Print journalism is going through some evolutionary changes.  No longer is the Omaha World-Herald strictly delivered to our front porch.  It is available at the tip of our fingertips on our smart phones.  The articles now come accompanied with a video.  It’s no different for the Gateway.  The job descriptions are expanding for news staff.  Not only do we write the stories, we take the pictures, take the videos, post to our websites, manage our comments and take on a role not only as a writer, but as a constant representative of the paper we champion.

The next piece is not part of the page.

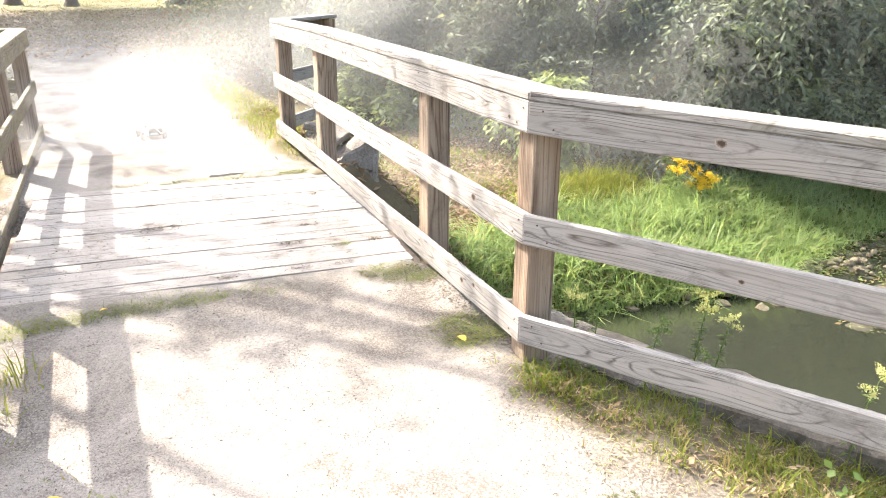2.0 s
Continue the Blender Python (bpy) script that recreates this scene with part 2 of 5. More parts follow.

The cuts were made without our input.  The decision is that writers shouldn’t be paid at all.  The purpose of a student newspaper is to enable students to develop their skills and become better writers.  Writers, like anyone else, deserve to be paid for their work.  So why is it when we are in need of more skill sets, more time dedication and more involvement from the student population, we are slated to cut the already modest compensation we provide our writers?

  It’s simple economics, really – if you don’t pay people for their work, they won’t work for you.  Some cuts may be necessary, but these are short sighted.

We should be hammering out how to continue to pay our writers for their work and press to keep the content of our paper at a high standard.  We have been told by outsiders that we don’t get that choice, and we are expected to deal with the repercussions on our own.  Oh, and also improve our quality.  This is the reality we have found ourselves in at the end of this semester.          

Newspapers aren’t dying, they are changing.  We won’t be left behind during these changes.  We will make the cuts and adapt.  But believe it when we say we won’t go away easily.  We are the voice of the students.  Those that choose to speak up won’t be silenced, even if their votes are.